NEW ORLEANS (AP) — A New Orleans city council member took the oath of office as the city’s new district attorney Monday, facing a pandemic-related backlog of cases and high expectations from criminal justice reform advocates who rallied around him — despite his indictment on federal tax charges.
Jason Williams vowed in his inaugural speech to hold those guilty of serious crimes accountable. But he repeatedly stressed the need — in a city with a high incarceration rate and a high percentage of Black prisoners — to stop seeking jail time for people whose crimes are related to poverty, drug addiction or mental illness.
“We have normalized criminalizing behaviors associated with simply being poor, like addiction, like acting out because of mental illness,” Williams said. “If we can give people ways to thrive, tools instead of trapdoor, no matter how mad we are at them, we won’t have the most racist system in the state.”
A defense attorney by trade, Williams had served on the council since 2014. He took the oath after testimonials from local luminaries including historian and author Walter Isaacson, and after a performance by musician Glen David Andrews. The renowned singer and trombonist, who has had multiple run-ins with the law, thanked Williams for “helping me get to a better place.”
Williams was sworn in at a limited-attendance ceremony streamed online due to the COVID-19 pandemic.
He took over an office he sought after fiercely criticizing the hardball tactics of the outgoing incumbent, Leon Cannizzaro, who did not seek re-election.
Williams ran despite being indicted in the summer on federal felony charges accusing him of tax fraud — accusations he said were ginned up by prosecutors for political reasons. His motion to have them dismissed was rejected in a ruling issued Friday at federal court. Last month, pandemic-related complications prompted the judge to delay proceedings — including a trial that was supposed to have started the same day Williams was being sworn in.
Williams won a December runoff with 58% of the vote, despite the hovering court case.
“Its one of those things in New Orleans where folks were a little cynical of the indictment,” said Derwyn Bunton, a public defender who ran unsuccessfully for judge last year. “Folks were willing to give him a chance.”
“The DA-elect has been pretty clear about this,” Williams spokesman Tyronne Walker said Friday. “He believes that there is a better chance of him being hit by a car or a bus than being convicted in this case because he’s innocent.”
Williams’ transition team, assembled last month, includes advocates sometimes at odds with prosecutors, including representatives of the American Civil Liberties Union of Louisiana and Innocence Project New Orleans, which works to free wrongly convicted prisoners.

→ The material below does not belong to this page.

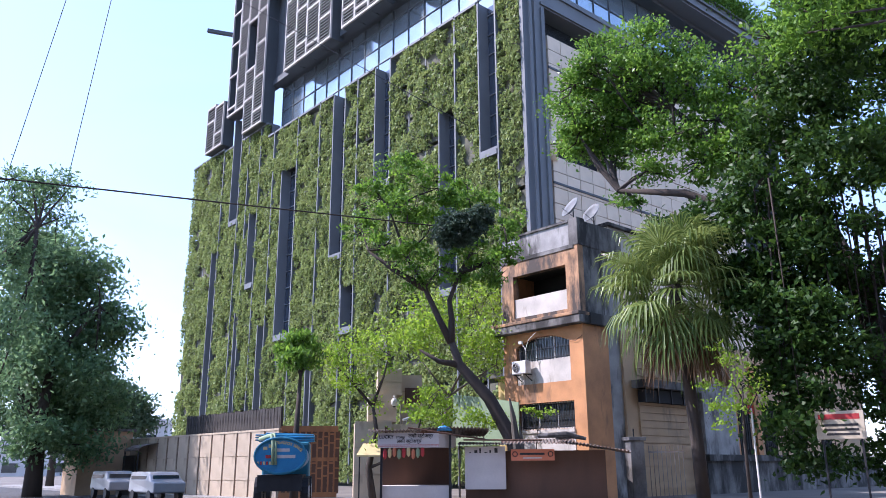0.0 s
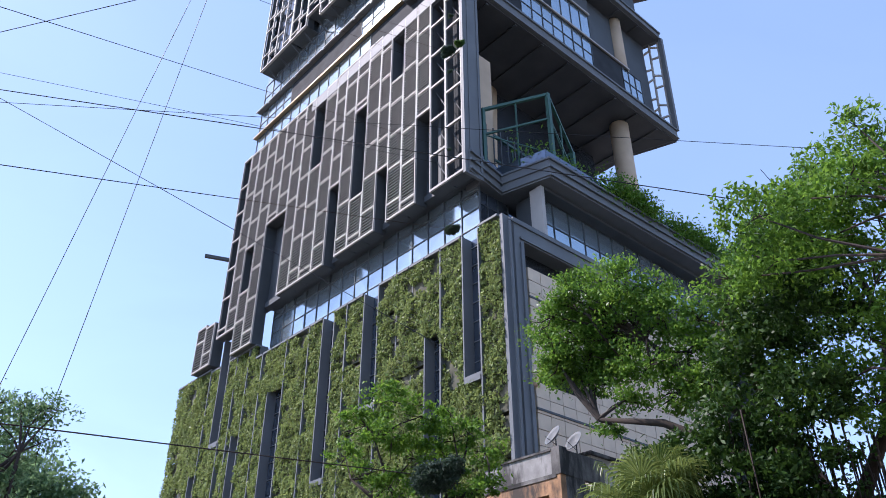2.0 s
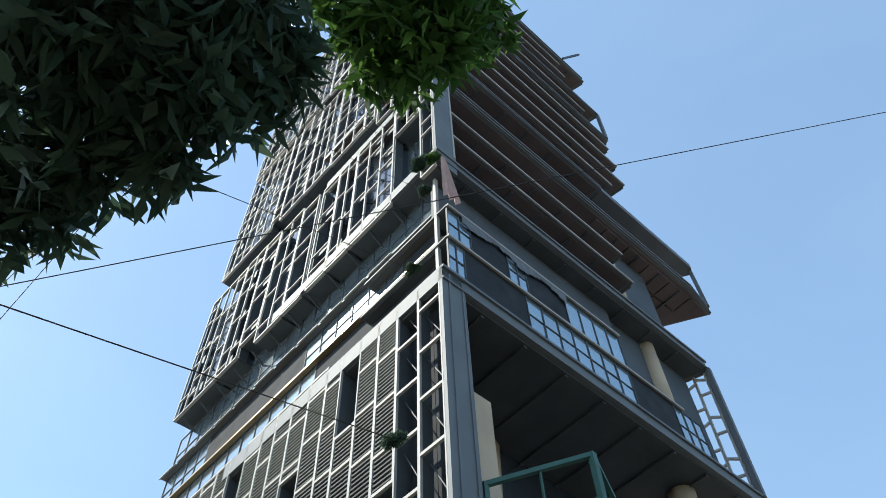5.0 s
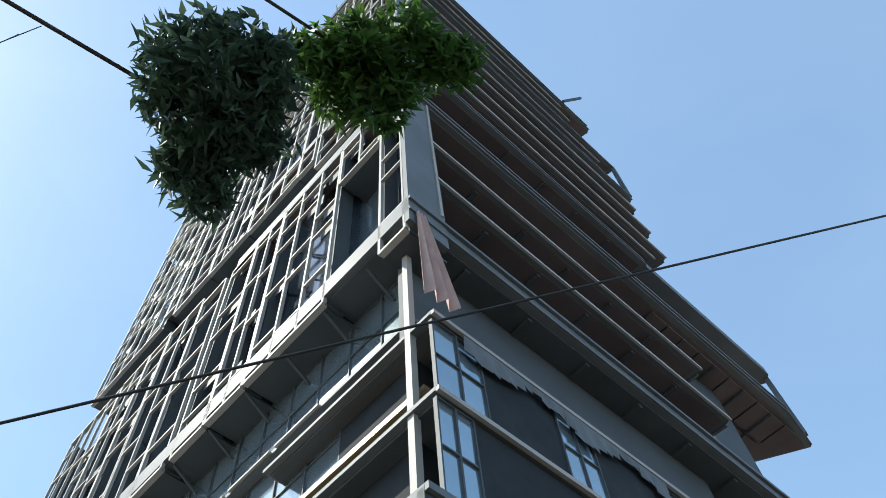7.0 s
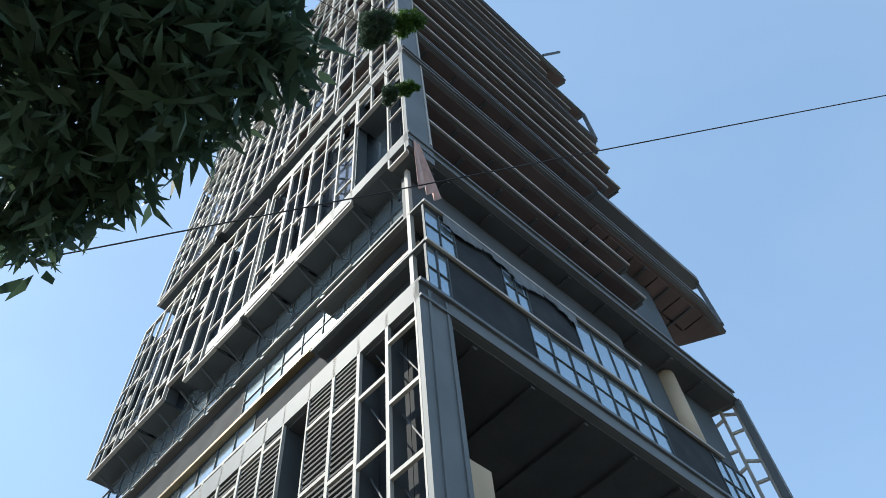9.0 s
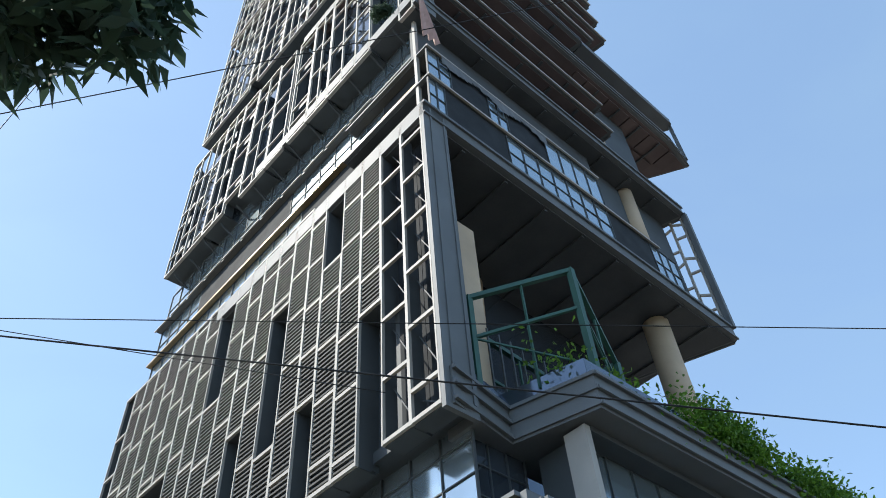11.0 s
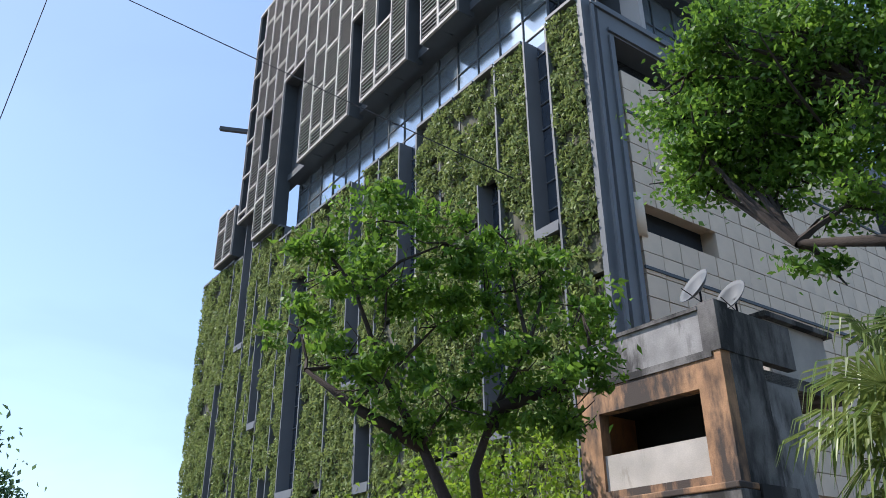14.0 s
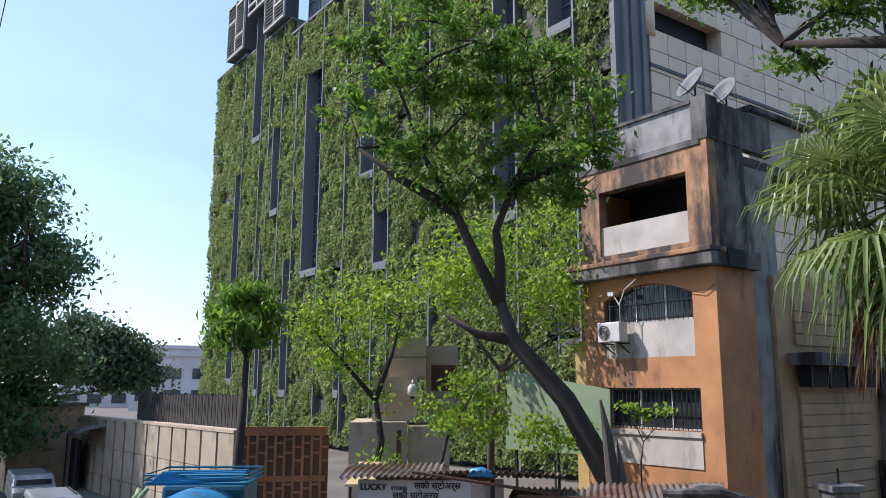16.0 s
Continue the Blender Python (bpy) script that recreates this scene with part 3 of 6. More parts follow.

Cannizzaro served two six-year terms as district attorney. He was credited by Rafael Goyeneche, a former prosecutor who heads the nonprofit watchdog Metropolitan Crime Commission, for improving communication between police and prosecutors when he took over 12 years ago. Goyaneche is adopting a wait-and-see attitude toward Williams.
“I want to hear what Jason’s agenda is going to be and how he’s going to go about reforming, as well as what he’s going to do to protect the public,” Goyaneche said Friday.
Williams’ job also will be complicated by the coronavirus pandemic that has delayed jury trials and complicated the scheduling of hearings for criminal suspects.
“Sometimes the courts are in person, sometimes the courts are by Zoom. And then it has to be negotiated how anybody even has notice to make appearances,” said Simone Levine of Courtwatch NOLA, a nonprofit watchdog group. “There’s just so much dysfunction in the system right now.”
This, as violent crime rates have increased. There were 202 homicides in the city in 2020, a 71% increase over 2019, according to police department statistics.
And then, there is the federal tax case.
In refusing to dismiss the case Friday, U.S. District Judge Martin Feldman said Williams and a co-defendant law partner had failed to prove that federal prosecutors sought to charge them because Williams was a public official running for office or because Williams is Black.
Feldman, however, did give credence to the defense’s point that other clients of a tax preparer at the center of the case — Henry Timothy, who pleaded guilty last week to tax fraud — were not being prosecuted.
“To be sure, the defendants have persuaded the Court that it is curious and troubling that, to date, the government has failed to or opted not to investigate either Timothy’s conduct in preparing his clients’ returns or his other clients’ conduct in the preparation of their returns,” the judge wrote, adding that the decision will be “fair game” for defense attorneys.